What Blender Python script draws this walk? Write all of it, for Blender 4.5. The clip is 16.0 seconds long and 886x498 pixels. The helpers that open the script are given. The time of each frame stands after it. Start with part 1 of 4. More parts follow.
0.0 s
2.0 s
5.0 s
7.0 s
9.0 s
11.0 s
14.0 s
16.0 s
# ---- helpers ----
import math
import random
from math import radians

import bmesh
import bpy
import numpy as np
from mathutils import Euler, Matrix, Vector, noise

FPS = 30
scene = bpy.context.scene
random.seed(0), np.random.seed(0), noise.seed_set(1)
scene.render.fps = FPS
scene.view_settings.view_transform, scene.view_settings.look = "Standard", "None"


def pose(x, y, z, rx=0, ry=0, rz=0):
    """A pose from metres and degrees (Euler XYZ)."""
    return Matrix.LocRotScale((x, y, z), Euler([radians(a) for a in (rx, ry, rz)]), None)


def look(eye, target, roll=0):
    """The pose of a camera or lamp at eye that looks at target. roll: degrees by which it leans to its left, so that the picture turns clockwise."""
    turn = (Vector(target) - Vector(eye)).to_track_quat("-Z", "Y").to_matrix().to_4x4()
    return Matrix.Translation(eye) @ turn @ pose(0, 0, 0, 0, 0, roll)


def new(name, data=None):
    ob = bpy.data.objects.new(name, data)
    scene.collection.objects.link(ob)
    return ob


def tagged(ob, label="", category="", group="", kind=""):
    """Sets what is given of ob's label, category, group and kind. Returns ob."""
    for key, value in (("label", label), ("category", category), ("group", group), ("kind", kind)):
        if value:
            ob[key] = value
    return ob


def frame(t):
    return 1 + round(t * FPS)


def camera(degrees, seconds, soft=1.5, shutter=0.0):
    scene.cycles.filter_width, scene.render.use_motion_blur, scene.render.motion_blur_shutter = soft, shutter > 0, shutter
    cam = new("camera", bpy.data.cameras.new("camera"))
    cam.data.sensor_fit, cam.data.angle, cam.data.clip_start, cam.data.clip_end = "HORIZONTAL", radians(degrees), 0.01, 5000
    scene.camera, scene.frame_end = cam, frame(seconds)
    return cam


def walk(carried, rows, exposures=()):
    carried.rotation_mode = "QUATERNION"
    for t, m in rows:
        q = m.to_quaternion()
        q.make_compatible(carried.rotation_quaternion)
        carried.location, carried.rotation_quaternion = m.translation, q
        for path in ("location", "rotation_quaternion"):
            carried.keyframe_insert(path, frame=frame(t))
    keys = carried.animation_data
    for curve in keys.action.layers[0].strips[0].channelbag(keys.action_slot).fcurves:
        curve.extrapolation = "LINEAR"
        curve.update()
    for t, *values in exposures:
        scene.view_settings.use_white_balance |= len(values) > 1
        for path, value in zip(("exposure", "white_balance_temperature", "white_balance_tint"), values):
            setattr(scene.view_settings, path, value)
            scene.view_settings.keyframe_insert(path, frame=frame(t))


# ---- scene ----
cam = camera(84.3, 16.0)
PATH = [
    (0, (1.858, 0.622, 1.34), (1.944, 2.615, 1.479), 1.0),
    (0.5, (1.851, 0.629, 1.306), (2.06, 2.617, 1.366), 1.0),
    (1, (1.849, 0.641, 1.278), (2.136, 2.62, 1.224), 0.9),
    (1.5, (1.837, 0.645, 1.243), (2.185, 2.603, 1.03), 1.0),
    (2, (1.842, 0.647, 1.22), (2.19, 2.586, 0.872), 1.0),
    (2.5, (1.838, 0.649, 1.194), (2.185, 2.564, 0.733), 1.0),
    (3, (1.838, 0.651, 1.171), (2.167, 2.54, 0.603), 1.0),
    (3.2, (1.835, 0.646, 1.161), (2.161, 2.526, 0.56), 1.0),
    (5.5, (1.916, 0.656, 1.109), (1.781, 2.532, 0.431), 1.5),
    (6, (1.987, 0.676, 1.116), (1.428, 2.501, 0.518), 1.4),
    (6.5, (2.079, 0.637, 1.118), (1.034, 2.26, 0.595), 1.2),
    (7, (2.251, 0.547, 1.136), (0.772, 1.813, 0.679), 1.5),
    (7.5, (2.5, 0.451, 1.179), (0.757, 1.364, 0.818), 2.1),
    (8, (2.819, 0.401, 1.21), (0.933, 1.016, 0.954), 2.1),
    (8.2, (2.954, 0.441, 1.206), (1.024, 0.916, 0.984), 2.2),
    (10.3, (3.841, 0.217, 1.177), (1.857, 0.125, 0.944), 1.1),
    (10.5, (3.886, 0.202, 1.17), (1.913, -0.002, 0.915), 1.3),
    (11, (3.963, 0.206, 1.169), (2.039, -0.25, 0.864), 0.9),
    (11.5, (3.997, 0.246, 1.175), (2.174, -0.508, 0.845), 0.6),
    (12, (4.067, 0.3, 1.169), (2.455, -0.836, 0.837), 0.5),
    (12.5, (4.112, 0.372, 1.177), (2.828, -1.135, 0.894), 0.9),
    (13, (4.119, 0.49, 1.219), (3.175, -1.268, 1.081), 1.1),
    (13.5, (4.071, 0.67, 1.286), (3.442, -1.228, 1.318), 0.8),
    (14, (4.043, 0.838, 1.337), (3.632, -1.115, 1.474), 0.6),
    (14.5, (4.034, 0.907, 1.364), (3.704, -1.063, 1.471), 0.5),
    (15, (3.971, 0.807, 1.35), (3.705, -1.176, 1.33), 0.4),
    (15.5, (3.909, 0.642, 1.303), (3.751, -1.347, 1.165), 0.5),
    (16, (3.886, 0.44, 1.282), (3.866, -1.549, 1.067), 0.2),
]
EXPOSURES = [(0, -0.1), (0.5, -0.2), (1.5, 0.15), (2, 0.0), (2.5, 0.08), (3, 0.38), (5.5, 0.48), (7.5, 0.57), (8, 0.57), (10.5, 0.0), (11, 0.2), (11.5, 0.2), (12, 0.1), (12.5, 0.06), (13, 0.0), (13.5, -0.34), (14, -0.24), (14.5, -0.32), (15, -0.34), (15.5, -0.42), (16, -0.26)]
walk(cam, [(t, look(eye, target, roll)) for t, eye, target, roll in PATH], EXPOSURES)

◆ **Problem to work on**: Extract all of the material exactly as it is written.

◆ **The result**:
What Blender Python script draws this walk? Write all of it, for Blender 4.5. The clip is 16.0 seconds long and 886x498 pixels. The helpers that open the script are given. The time of each frame stands after it. Start with part 1 of 4. More parts follow.
0.0 s
2.0 s
5.0 s
7.0 s
9.0 s
11.0 s
14.0 s
16.0 s
# ---- helpers ----
import math
import random
from math import radians

import bmesh
import bpy
import numpy as np
from mathutils import Euler, Matrix, Vector, noise

FPS = 30
scene = bpy.context.scene
random.seed(0), np.random.seed(0), noise.seed_set(1)
scene.render.fps = FPS
scene.view_settings.view_transform, scene.view_settings.look = "Standard", "None"


def pose(x, y, z, rx=0, ry=0, rz=0):
    """A pose from metres and degrees (Euler XYZ)."""
    return Matrix.LocRotScale((x, y, z), Euler([radians(a) for a in (rx, ry, rz)]), None)


def look(eye, target, roll=0):
    """The pose of a camera or lamp at eye that looks at target. roll: degrees by which it leans to its left, so that the picture turns clockwise."""
    turn = (Vector(target) - Vector(eye)).to_track_quat("-Z", "Y").to_matrix().to_4x4()
    return Matrix.Translation(eye) @ turn @ pose(0, 0, 0, 0, 0, roll)


def new(name, data=None):
    ob = bpy.data.objects.new(name, data)
    scene.collection.objects.link(ob)
    return ob


def tagged(ob, label="", category="", group="", kind=""):
    """Sets what is given of ob's label, category, group and kind. Returns ob."""
    for key, value in (("label", label), ("category", category), ("group", group), ("kind", kind)):
        if value:
            ob[key] = value
    return ob


def frame(t):
    return 1 + round(t * FPS)


def camera(degrees, seconds, soft=1.5, shutter=0.0):
    scene.cycles.filter_width, scene.render.use_motion_blur, scene.render.motion_blur_shutter = soft, shutter > 0, shutter
    cam = new("camera", bpy.data.cameras.new("camera"))
    cam.data.sensor_fit, cam.data.angle, cam.data.clip_start, cam.data.clip_end = "HORIZONTAL", radians(degrees), 0.01, 5000
    scene.camera, scene.frame_end = cam, frame(seconds)
    return cam


def walk(carried, rows, exposures=()):
    carried.rotation_mode = "QUATERNION"
    for t, m in rows:
        q = m.to_quaternion()
        q.make_compatible(carried.rotation_quaternion)
        carried.location, carried.rotation_quaternion = m.translation, q
        for path in ("location", "rotation_quaternion"):
            carried.keyframe_insert(path, frame=frame(t))
    keys = carried.animation_data
    for curve in keys.action.layers[0].strips[0].channelbag(keys.action_slot).fcurves:
        curve.extrapolation = "LINEAR"
        curve.update()
    for t, *values in exposures:
        scene.view_settings.use_white_balance |= len(values) > 1
        for path, value in zip(("exposure", "white_balance_temperature", "white_balance_tint"), values):
            setattr(scene.view_settings, path, value)
            scene.view_settings.keyframe_insert(path, frame=frame(t))


# ---- scene ----
cam = camera(84.3, 16.0)
PATH = [
    (0, (1.858, 0.622, 1.34), (1.944, 2.615, 1.479), 1.0),
    (0.5, (1.851, 0.629, 1.306), (2.06, 2.617, 1.366), 1.0),
    (1, (1.849, 0.641, 1.278), (2.136, 2.62, 1.224), 0.9),
    (1.5, (1.837, 0.645, 1.243), (2.185, 2.603, 1.03), 1.0),
    (2, (1.842, 0.647, 1.22), (2.19, 2.586, 0.872), 1.0),
    (2.5, (1.838, 0.649, 1.194), (2.185, 2.564, 0.733), 1.0),
    (3, (1.838, 0.651, 1.171), (2.167, 2.54, 0.603), 1.0),
    (3.2, (1.835, 0.646, 1.161), (2.161, 2.526, 0.56), 1.0),
    (5.5, (1.916, 0.656, 1.109), (1.781, 2.532, 0.431), 1.5),
    (6, (1.987, 0.676, 1.116), (1.428, 2.501, 0.518), 1.4),
    (6.5, (2.079, 0.637, 1.118), (1.034, 2.26, 0.595), 1.2),
    (7, (2.251, 0.547, 1.136), (0.772, 1.813, 0.679), 1.5),
    (7.5, (2.5, 0.451, 1.179), (0.757, 1.364, 0.818), 2.1),
    (8, (2.819, 0.401, 1.21), (0.933, 1.016, 0.954), 2.1),
    (8.2, (2.954, 0.441, 1.206), (1.024, 0.916, 0.984), 2.2),
    (10.3, (3.841, 0.217, 1.177), (1.857, 0.125, 0.944), 1.1),
    (10.5, (3.886, 0.202, 1.17), (1.913, -0.002, 0.915), 1.3),
    (11, (3.963, 0.206, 1.169), (2.039, -0.25, 0.864), 0.9),
    (11.5, (3.997, 0.246, 1.175), (2.174, -0.508, 0.845), 0.6),
    (12, (4.067, 0.3, 1.169), (2.455, -0.836, 0.837), 0.5),
    (12.5, (4.112, 0.372, 1.177), (2.828, -1.135, 0.894), 0.9),
    (13, (4.119, 0.49, 1.219), (3.175, -1.268, 1.081), 1.1),
    (13.5, (4.071, 0.67, 1.286), (3.442, -1.228, 1.318), 0.8),
    (14, (4.043, 0.838, 1.337), (3.632, -1.115, 1.474), 0.6),
    (14.5, (4.034, 0.907, 1.364), (3.704, -1.063, 1.471), 0.5),
    (15, (3.971, 0.807, 1.35), (3.705, -1.176, 1.33), 0.4),
    (15.5, (3.909, 0.642, 1.303), (3.751, -1.347, 1.165), 0.5),
    (16, (3.886, 0.44, 1.282), (3.866, -1.549, 1.067), 0.2),
]
EXPOSURES = [(0, -0.1), (0.5, -0.2), (1.5, 0.15), (2, 0.0), (2.5, 0.08), (3, 0.38), (5.5, 0.48), (7.5, 0.57), (8, 0.57), (10.5, 0.0), (11, 0.2), (11.5, 0.2), (12, 0.1), (12.5, 0.06), (13, 0.0), (13.5, -0.34), (14, -0.24), (14.5, -0.32), (15, -0.34), (15.5, -0.42), (16, -0.26)]
walk(cam, [(t, look(eye, target, roll)) for t, eye, target, roll in PATH], EXPOSURES)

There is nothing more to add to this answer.